● **Instruction**
Locate each line below that includes "objects" and reproduce it.

● **Data lines**
|---|
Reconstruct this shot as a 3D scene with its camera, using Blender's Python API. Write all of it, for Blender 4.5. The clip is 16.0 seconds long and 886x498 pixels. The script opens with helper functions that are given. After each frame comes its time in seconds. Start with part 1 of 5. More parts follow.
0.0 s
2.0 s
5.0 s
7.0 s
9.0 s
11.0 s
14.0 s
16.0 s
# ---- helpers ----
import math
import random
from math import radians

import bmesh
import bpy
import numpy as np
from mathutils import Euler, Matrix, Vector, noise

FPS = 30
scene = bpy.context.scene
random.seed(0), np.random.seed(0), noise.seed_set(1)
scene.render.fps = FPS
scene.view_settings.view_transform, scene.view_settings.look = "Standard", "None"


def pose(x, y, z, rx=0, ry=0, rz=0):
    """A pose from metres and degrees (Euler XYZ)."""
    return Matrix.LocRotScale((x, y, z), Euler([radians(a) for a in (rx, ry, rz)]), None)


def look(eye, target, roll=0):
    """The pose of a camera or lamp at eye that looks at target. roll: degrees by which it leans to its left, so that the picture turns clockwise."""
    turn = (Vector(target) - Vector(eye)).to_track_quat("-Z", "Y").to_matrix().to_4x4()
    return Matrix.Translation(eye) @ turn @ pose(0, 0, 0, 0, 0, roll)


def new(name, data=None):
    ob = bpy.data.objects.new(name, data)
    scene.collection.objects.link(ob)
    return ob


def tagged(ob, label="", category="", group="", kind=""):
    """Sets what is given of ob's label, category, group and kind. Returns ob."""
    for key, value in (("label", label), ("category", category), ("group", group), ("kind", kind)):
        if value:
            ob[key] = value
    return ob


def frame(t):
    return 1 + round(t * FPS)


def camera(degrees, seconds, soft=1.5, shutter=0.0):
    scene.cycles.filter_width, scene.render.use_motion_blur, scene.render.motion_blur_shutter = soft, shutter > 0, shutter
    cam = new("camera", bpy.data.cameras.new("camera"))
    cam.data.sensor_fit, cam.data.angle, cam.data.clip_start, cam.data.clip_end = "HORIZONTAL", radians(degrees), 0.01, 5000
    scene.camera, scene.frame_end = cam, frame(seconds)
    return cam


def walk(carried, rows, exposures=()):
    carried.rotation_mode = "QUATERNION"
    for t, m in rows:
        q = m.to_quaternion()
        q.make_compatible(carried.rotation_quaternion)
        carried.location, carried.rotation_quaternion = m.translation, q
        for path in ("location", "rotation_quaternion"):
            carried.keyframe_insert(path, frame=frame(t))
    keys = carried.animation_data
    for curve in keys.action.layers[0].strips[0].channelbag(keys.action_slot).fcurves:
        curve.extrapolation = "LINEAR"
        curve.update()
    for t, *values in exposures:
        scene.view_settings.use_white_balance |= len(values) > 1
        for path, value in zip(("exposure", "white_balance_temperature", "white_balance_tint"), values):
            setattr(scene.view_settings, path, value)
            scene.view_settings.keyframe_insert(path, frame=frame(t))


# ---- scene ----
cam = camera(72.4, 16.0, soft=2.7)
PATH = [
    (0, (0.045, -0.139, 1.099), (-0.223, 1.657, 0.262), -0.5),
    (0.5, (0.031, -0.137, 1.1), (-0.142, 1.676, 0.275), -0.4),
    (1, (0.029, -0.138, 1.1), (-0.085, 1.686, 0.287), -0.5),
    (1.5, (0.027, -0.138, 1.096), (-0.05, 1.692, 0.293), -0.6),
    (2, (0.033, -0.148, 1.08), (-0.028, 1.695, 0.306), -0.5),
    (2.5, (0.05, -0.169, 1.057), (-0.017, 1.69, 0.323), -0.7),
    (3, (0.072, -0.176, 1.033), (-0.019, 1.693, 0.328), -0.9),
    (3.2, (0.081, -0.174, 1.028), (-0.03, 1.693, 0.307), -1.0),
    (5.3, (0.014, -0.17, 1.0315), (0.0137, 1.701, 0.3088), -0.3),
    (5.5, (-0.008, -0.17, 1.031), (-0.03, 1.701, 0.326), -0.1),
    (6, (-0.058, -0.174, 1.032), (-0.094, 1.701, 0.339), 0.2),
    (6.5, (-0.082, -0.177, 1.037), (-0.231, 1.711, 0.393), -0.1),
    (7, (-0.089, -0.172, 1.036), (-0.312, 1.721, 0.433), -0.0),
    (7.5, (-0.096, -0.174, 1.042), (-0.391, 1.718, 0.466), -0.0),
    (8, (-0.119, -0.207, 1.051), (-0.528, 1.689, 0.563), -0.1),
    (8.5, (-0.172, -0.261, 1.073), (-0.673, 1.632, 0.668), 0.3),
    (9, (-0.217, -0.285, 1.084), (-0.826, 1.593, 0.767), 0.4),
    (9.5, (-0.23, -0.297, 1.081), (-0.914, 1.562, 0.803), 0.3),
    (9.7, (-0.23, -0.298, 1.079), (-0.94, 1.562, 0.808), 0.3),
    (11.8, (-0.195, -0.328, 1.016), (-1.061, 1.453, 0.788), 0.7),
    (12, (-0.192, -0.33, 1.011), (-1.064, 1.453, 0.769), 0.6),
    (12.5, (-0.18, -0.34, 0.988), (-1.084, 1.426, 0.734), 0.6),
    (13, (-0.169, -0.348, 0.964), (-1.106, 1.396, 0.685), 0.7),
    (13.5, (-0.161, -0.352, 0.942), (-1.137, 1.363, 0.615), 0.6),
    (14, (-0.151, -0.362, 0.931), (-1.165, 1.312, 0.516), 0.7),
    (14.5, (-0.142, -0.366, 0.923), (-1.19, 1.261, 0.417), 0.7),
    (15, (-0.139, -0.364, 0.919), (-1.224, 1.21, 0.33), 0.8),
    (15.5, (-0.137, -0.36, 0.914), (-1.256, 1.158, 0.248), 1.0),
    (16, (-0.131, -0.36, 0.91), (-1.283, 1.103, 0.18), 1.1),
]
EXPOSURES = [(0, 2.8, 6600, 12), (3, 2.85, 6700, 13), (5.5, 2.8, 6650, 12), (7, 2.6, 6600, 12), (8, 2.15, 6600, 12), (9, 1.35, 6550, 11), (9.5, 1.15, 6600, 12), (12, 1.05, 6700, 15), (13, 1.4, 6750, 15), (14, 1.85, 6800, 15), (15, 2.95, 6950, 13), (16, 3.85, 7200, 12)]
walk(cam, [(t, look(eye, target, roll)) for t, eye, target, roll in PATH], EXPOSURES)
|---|
● **Task response**
    ob = bpy.data.objects.new(name, data)
    scene.collection.objects.link(ob)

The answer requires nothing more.